In evaluating the likelihood that Sarbanes-Oxley § 307 will prove effective, it is worth remembering that Enron and its ilk were hardly the first time corporate lawyers fell down on the job. In connection with the Lincoln Savings & Loan scandal, Judge (and former SEC Director of Enforcement) Stanley Sporkin famously observed:
Where were these professionals, a number of whom are now asserting their rights under the Fifth Amendment, when these clearly improper transactions were being consummated? Why didn't any of them speak up or disassociate themselves from the transactions? Where also were the outside accountants and attorneys when these transactions were effectuated?
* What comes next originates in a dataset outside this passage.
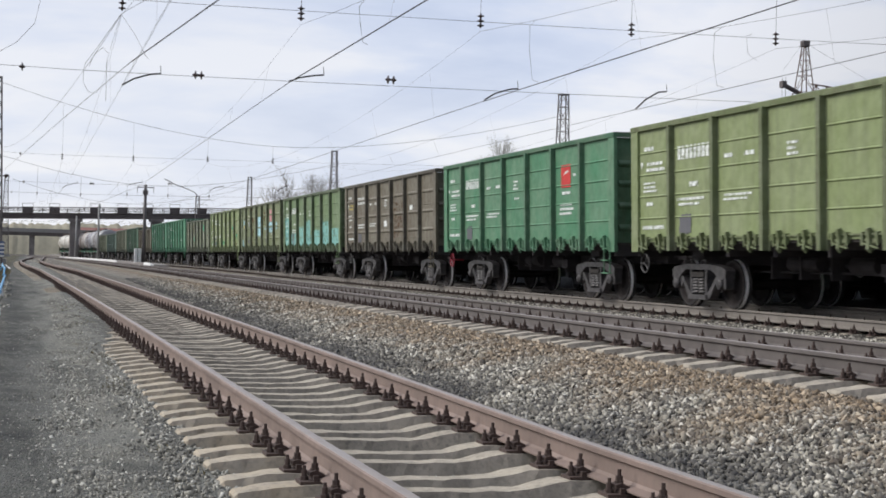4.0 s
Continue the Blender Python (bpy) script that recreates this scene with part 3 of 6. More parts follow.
WHEELSET, SIDE_FRAME, SPRING, BOLSTER = wheelset_mesh(), side_frame_mesh(), spring_mesh(), bolster_mesh()
WHEELS = []


def add_bogies(wagon, pivot):
    for y in (-pivot, pivot):
        bogie = part("bogie", BOLSTER, wagon, (0, y, 0))
        for e in (-1, 1):
            part("side_frame", SIDE_FRAME, bogie, (e * 1.018, 0, 0))
            part("spring", SPRING, bogie, (e * 1.018, 0, 0))
            w = new("wheelset", WHEELSET)
            w.parent = bogie
            w.matrix_parent_inverse = pose(0, e * 0.925, WHEEL_R)


def coupler_mesh():
    """Automatic coupler: shank, head with its jaw, and the air hose beside it."""
    sh = Shape()
    sh.box(-0.10, 0.10, -0.65, -0.12, 0.97, 1.14)
    sh.prism([(-0.14, -0.14), (-0.24, 0.02), (-0.20, 0.12), (-0.08, 0.04), (0.02, 0.02), (0.14, 0.11), (0.24, 0.02), (0.13, -0.14)], "z", 0.92, 1.20)
    sh.line([(-0.30, -0.45, 0.95), (-0.32, -0.30, 0.80), (-0.28, -0.12, 0.62), (-0.16, 0.0, 0.58)], 0.028, 6)
    return sh.mesh("coupler", "black_steel")


COUPLER = coupler_mesh()


def add_couplers(wagon, half):
    a = part("coupler", COUPLER, wagon, (0, half, 0))
    b = part("coupler", COUPLER, wagon, (0, -half, 0))
    b.rotation_euler = (0, 0, math.pi)


def underframe_mesh(half, top):
    sh = Shape()
    sh.box(-0.24, 0.24, -half, half, top - 0.42, top)
    beams = [(-half + 0.06, 0.06, 1.46), (-4.325, 0.25, 1.12), (-2.6, 0.06, 1.38), (-0.87, 0.06, 1.38), (0.87, 0.06, 1.38), (2.6, 0.06, 1.38), (4.325, 0.25, 1.12), (half - 0.06, 0.06, 1.46)]
    outline = [q for y, w, x in beams for q in ((0.20, y - w), (x, y - w), (x, y + w), (0.20, y + w))]
    sh.prism(outline + [(-x, y) for x, y in reversed(outline)], "z", top - 0.24, top - 0.004)
    return sh.mesh("underframe", "black_steel")


def brake_mesh():
    """Brake cylinder, air reservoir, levers and pull rods slung under the middle."""
    sh = Shape()
    sh.tube((-0.42, -0.9, 0.86), (-0.42, -0.15, 0.86), 0.17, 14)
    sh.tube((-0.42, -0.15, 0.86), (-0.42, 0.5, 0.86), 0.05, 8)
    sh.tube((-0.55, 0.7, 0.88), (-0.55, 1.7, 0.88), 0.14, 14)
    sh.tube((-0.5, -3.2, 0.72), (-0.5, 3.2, 0.72), 0.022, 6)
    for y in (-1.4, 0.2, 1.2, 2.2):
        sh.box(-0.7, -0.3, y - 0.02, y + 0.02, 0.60, 1.0)
    sh.box(-0.85, -0.55, -1.9, -1.5, 0.70, 0.90)
    return sh.mesh("brake_gear", "black_steel")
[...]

What is difficult to understand is that with all the professional talent involved (both accounting and legal), why at least one professional would not have blown the whistle to stop the overreaching that took place in this case.
The answer is that they were doing precisely what the promotion-to-partner tournament taught them to do -- keeping their clients happy even if it meant sticking their heads in the sand.
The point is not that lawyers are pervasively co-opted or immoral. The point is only that lawyers have both economic incentives and cognitive biases that systematically incline them to at least shut their eyes to instances of client misconduct. The principal flaw in Sarbanes-Oxley § 307 is that it focuses on the wrong players. What is necessary is to change the incentives of clients. Only after that happens, can we then enlist legal counsel to add an additional layer of protection.